Chevròn…

Oggi con il digiuno del 17 di Tamùz ha inizio quel periodo di lutto crescente, di tre settimane, che culminerà col digiuno del 9 di Av. È curioso come nelle pagine talmudiche che trattano della distruzione del Tempio e dello Stato ebraico, i nostri Maestri anziché ricondurre alla forza delle varie potenze militari le disgrazie che si sono abbattute ineluttabilmente sul nostro popolo, cercano, piuttosto, in modo quasi maniacale, le cause interne che hanno portato alla catastrofe. Con aneddoti e motivazioni la cui banalità appare spesso sproporzionata all’entità della tragedia. Eppure, sono storie paradigmatiche di una degenerazione etica che caratterizzava una struttura sociale formalmente ligia ai propri doveri “religiosi”. Il Talmùd ci guida in una lettura della storia dal di dentro, dove i protagonisti non sono “i dominatori”, quali, Nabucodonosor, Tito, Adriano , ma piuttosto i “resistenti” come Rabbi Yochanàn ben Zakkai con il suo esempio di quella resilienza religiosa e culturale che ci ha permesso di essere ancora ciò che siamo.

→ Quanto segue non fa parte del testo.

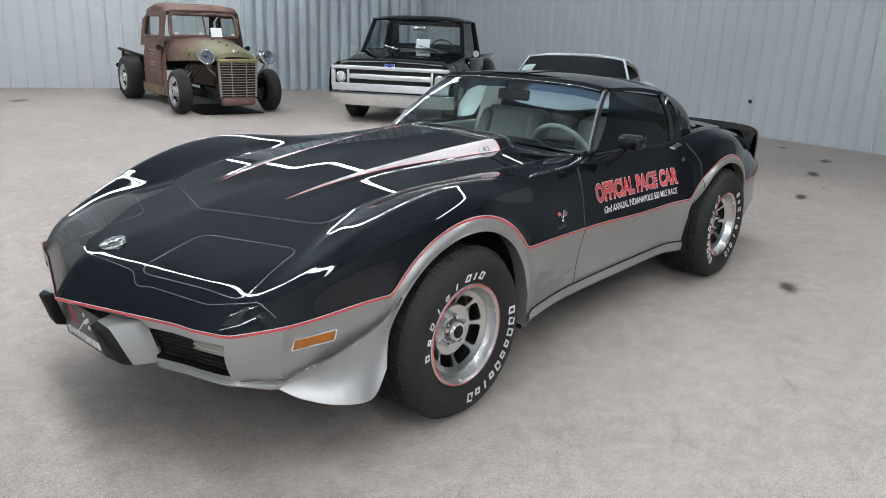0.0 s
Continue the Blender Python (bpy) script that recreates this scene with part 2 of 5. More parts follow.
def cyl(bm, a, b, r1, r2=None, seg=16, caps=True):
    a, b = Vector(a), Vector(b)
    d = b - a
    m = Matrix.Translation((a + b) / 2) @ d.to_track_quat("Z", "Y").to_matrix().to_4x4()
    bmesh.ops.create_cone(bm, cap_ends=caps, segments=seg, radius1=r1, radius2=r1 if r2 is None else r2, depth=d.length, matrix=m)
    return bm


def tube(bm, pts, r, seg=8, closed=False):
    pts = [Vector(p) for p in pts]
    rings = []
    n = len(pts)
    for i, p in enumerate(pts):
        d = (pts[(i + 1) % n] - pts[i - 1]) if closed or 0 < i < n - 1 else (pts[min(i + 1, n - 1)] - pts[max(i - 1, 0)])
        q = d.to_track_quat("Z", "Y")
        rr = r[i] if isinstance(r, (list, tuple)) else r
        rings.append([bm.verts.new(p + q @ Vector((rr * math.cos(2 * math.pi * k / seg), rr * math.sin(2 * math.pi * k / seg), 0))) for k in range(seg)])
    for i in range(n if closed else n - 1):
        a, b = rings[i], rings[(i + 1) % n]
        for k in range(seg):
            bm.faces.new((a[k], a[(k + 1) % seg], b[(k + 1) % seg], b[k]))
    if not closed:
        bm.faces.new(rings[0])
        bm.faces.new(rings[-1])
    return bm


def lathe(bm, profile, seg=64, closed=False):
    """Turn (radius, y) pairs about the y axis."""
    rings = [[bm.verts.new((r * math.cos(2 * math.pi * k / seg), y, r * math.sin(2 * math.pi * k / seg))) for k in range(seg)] for r, y in profile]
    n = len(rings)
    for i in range(n if closed else n - 1):
        a, b = rings[i], rings[(i + 1) % n]
        for k in range(seg):
            bm.faces.new((a[k], a[(k + 1) % seg], b[(k + 1) % seg], b[k]))
    return bm


def sheet(bm, grid, keep=None, mirror=False):
    """Quads over a grid of points; with mirror also over its copy across y = 0."""
    for flip in ((1, -1) if mirror else (1,)):
        vs = [[bm.verts.new((p[0], p[1] * flip, p[2])) for p in row] for row in grid]
        for i in range(len(vs) - 1):
            for j in range(len(vs[0]) - 1):
                if keep is None or keep(i, j):
                    q = (vs[i][j], vs[i + 1][j], vs[i + 1][j + 1], vs[i][j + 1])
                    bm.faces.new(q if flip == 1 else q[::-1])
    return bm


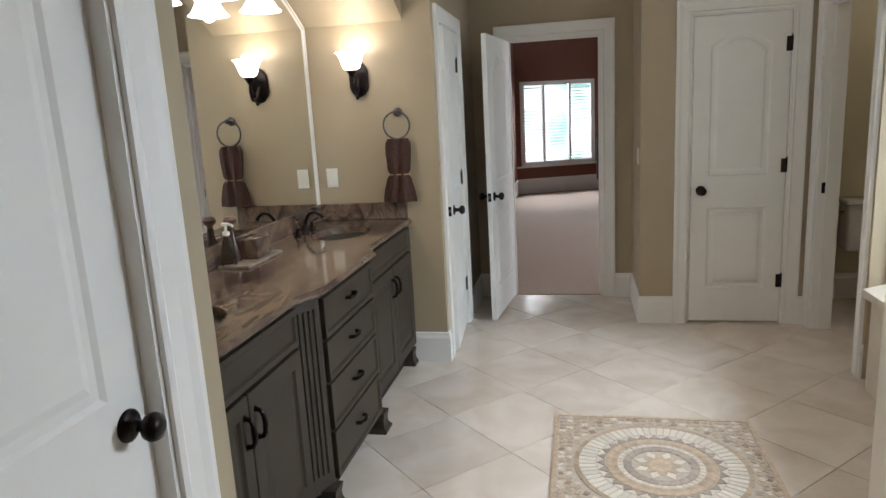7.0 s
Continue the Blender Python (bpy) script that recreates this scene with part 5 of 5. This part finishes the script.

Come ebrei ci ritroviamo oggi a dover fronteggiare una nuova guerra, quella di un revisionismo culturale, dove sia una certa Chiesa, che un certo Islam, tentano in vari modi di sostituirsi al popolo ebraico per delegittimarlo e per appropriarsi indebitamente dei suoi luoghi della memoria e della sua identità. Tutto questo con l’imprimatur della nostra “civilissima” Europa che cerca di ripulirsi la propria sporca coscienza santificando la Shoah e al contempo cacciandoci dalla Storia. Ma la mia preoccupazione non è l’Unesco, un organismo che si delegittima da solo e che sarà spazzato via come tutti gli altri nostri detrattori di turno. Sulla scia dei Maestri del Talmud e cercando una lettura dal di dentro, mi angoscia piuttosto constatare quanti ebrei, spesso anche tra coloro che ci rappresentano all’esterno, che, per compiacere una certa cultura dominante, non si interrogano neppure su cosa rappresenti Chevròn per il nostro popolo. Ci basti riflettere soltanto sulla radice ebraica della parola “Chevròn”, CH-V-R, che indica l’amicizia e la connessione. Una città che, ancor più di Yerushalaim, ci rende amici e connessi alle nostre radici.